Thank you for your thoughtful reviews of our submission. We have attached a PDF containing four figures:

  1. For Reviewer 82sN, we have included a figure (top-left) comparing time per training step at batch size 1 for the denoising problem (11) using our regularizer and a naive Pytorch implementation of the Jacobian nuclear norm. We experiment with images drawn from Imagenet downsampled to sizes S×SS \times S for S{8,16,32,64}S \in \{8,16,32,64\}; our V100 GPU's memory overflows for S128S \geq 128. Whereas time per training step with the naive nuclear norm implementation rises to nearly 129 seconds per iteration for 64×6464 \times 64 images, each training step with our regularizer takes under 120 milliseconds.

  2. For Reviewer Gitn, we have included three more sets of latent traversals in our autoencoder's latent space (top-right, bottom-left, and bottom-right).

最终决定

This paper addresses the computational challenges in regularizing deep learning with the nuclear norm of the Jacobian matrix. The key discovery is that that for functions parametrized as compositions f=ghf = g \circ h, the regularizer is equivalent to the average squared Frobenius norms of JgJg and JhJh. The latter two are then efficiently computed via a denoising-style approximation. Empirical superiority is also shown in denoising and representation learning.

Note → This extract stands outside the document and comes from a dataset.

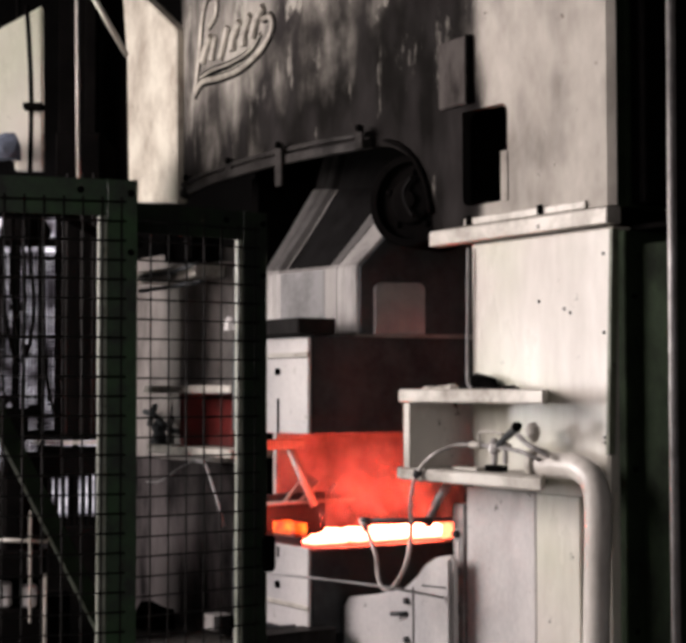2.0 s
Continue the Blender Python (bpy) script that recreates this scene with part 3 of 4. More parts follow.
# ---- safety fence ----
def fence_panel(name, m, width, height, stile, rail, pitch_x, pitch_z, label, edge, paint):
    """A framed mesh panel standing on its foot, x along it, its front towards -y."""
    f = thing(name, m, label, "safety fence", "mesh fence panels")
    part("stile", box(width - stile, width, 0.0, 0.008, 0.0, height, 0.0015), paint, f)
    part("stile", box(0, stile, 0.0, 0.006, 0.0, height, 0.001), paint, f)
    part("inner_edge", box(width - stile - edge, width - stile - 0.001, 0.004, 0.03, 0.1, height - rail, 0.001), EDGE, f, "inner edge coloured pale for the light on it")
    part("top_rail", box(stile + 0.001, width - stile - 0.001, 0.001, 0.007, height - rail, height, 0.001), paint, f)
    part("bottom_rail", box(stile + 0.001, width - stile - 0.001, 0.001, 0.007, 0.08, 0.16, 0.001), paint, f)
    up = tube([(0, 0, 0.1), (0, 0, height - 0.5 * rail)], 0.0027, 6)
    x = width - stile * 0.55
    first = part("upright_wire", up, WIRE, f)
    first.location = (x, -0.004, 0)
    while x - pitch_x > stile * 0.5:
        x -= pitch_x
        o = first.copy()
        scene.collection.objects.link(o)
        o.location = (x, -0.004, 0)
    cross = part("cross_wire", tube([(stile * 0.4, 0, 0), (width - stile * 0.4, 0, 0)], 0.0027, 6), WIRE, f)
    z = height - rail * 0.62
    cross.location = (0, -0.008, z)
    while z - pitch_z > 0.1:
        z -= pitch_z
        o = cross.copy()
        scene.collection.objects.link(o)
        o.location = (0, -0.008, z)
    for bx, bz in ((width - 0.018, height - 0.035), (width - 0.018, height - 0.19), (width - 0.15, height - 0.03)):
        part("bolt", lathe([(0.009, 0), (0.009, 0.006), (0.005, 0.009)], (bx, -0.001, bz), (0, -1, 0), 8), BLACK, f)
    return f


DOORGREEN = material("grimy_dark_green_paint", (0.016, 0.028, 0.015), (0.006, 0.008, 0.006), 0.5, 0, 30, 9.0, 0.7, 0.8, 0.1, chips=1.2)
# light caught by the green edges is put into this paler colour
EDGE = material("lit_pale_green_paint", (0.36, 0.385, 0.31), (0.12, 0.14, 0.10), 0.5, 0, 60, 8.0, 0.5, 1.0, 0.1)
f1 = (-0.524, 4.1, 2.096)
outer = fence_panel("fence_panel", pose(f1[0] - 1.2 * 0.951, f1[1] - 1.2 * 0.309, 0, 0, 0, 18.0), 1.2, f1[2], 0.078, 0.095, 0.05, 0.0505, "dark green framed wire mesh safety fence panel", 0.022, GREEN)
f2 = (-0.568, 4.43, 2.077)
inner = fence_panel("fence_panel", pose(f2[0] - 0.11 * 0.788, f2[1] - 0.11 * 0.616, 0, 0, 0, 38.0), 0.56, f2[2], 0.085, 0.085, 0.06, 0.0555, "narrow dark green mesh fence door, half turned inwards", 0.012, DOORGREEN)


# ---- dark side frame of the hammer ----
part("side_post", box(-0.10, -0.05, -0.5, -0.012, 0, 2.24, 0.006), GREENDK, hammer, "dark green side post")
part("side_panel", box(-0.30, -0.12, -1.3, -0.09, 0, 2.18, 0.006), GREENDK, hammer, "dark green side panel")
# black plates added to keep the upper side dark
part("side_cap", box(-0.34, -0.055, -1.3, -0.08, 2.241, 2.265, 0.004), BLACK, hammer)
part("upper_side_panel", box(-0.14, -0.025, -1.3, -0.10, 2.36, 4.3, 0.006), BLACK, hammer, "black plate added along the upper side")
for z in (0.5, 1.2, 1.95):
    part("side_bolt", lathe([(0.012, 0), (0.012, 0.012), (0.006, 0.015)], (-0.1, -0.06, z), (-1, 0, 0), 6), BLACK, hammer)

# ---- emblem: a raised pennant outline with slanted plain strokes ----
def on_head(s, z, proud=0.03):
    """A place just proud of the head's sheet."""
    for (s0, q0), (s1, q1) in zip(PLAN, PLAN[1:]):
        if s0 <= s <= s1:
            return (s, q0 + (q1 - q0) * (s - s0) / (s1 - s0) + proud, z)
    return (s, PLAN[-1][1] + proud, z)


def emblem_line(points, r, name, parent, shadow=0.014):
    """A raised pale bead on a wider dark bed."""
    r *= 0.8
    top = part(name, tube(smooth_line([on_head(*p) for p in points], 8), r, 8, 0.85), EMBLEM, parent, "" if parent is not hammer else "raised pale pennant emblem with plain strokes")
    part("emblem_bed", tube(smooth_line([on_head(*p, proud=0.025 - 0.55 * r - shadow) for p in points], 8), r + shadow * 1.7, 8, 0.9), BLACK, top)
    return top


emblem = emblem_line([(3.894, 3.459), (3.79, 3.684), (3.742, 3.902), (3.633, 4.043), (3.478, 3.999), (3.477, 3.893), (3.608, 3.841)], 0.026, "emblem", hammer)
emblem_line([(3.894, 3.459), (3.727, 3.514), (3.427, 3.486), (3.088, 3.477), (2.819, 3.535), (2.675, 3.632), (2.685, 3.712), (2.789, 3.722)], 0.026, "emblem_edge", emblem)
emblem_line([(3.776, 3.551), (3.546, 3.556), (3.199, 3.54), (2.936, 3.567), (2.809, 3.638)], 0.014, "emblem_edge", emblem)
for a, b, c, r in (((3.716, 3.642), (3.643, 3.725), (3.559, 3.77), 0.042), ((3.546, 3.623), (3.511, 3.694), (3.476, 3.76), 0.034), ((3.393, 3.601), (3.325, 3.687), (3.268, 3.775), 0.038), ((3.188, 3.608), (3.177, 3.687), (3.078, 3.764), 0.044), ((3.033, 3.606), (3.012, 3.698), (2.926, 3.771), 0.044), ((2.904, 3.63), (2.862, 3.721), (2.768, 3.791), 0.044)):
    emblem_line([a, b, c], r, "emblem_stroke", emblem, 0.01)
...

The paper addresses a common challenge with a neat and effective solution. The new proof in the rebuttal to Reviewer gXsR appears correct in my opinion, and I recommend the authors to rewrite the paper to reflect the changes. Although the experiments can still be much improved as the reviewers suggested, it appears agreed that the merits of the paper are sufficient to warrant publication at the conference.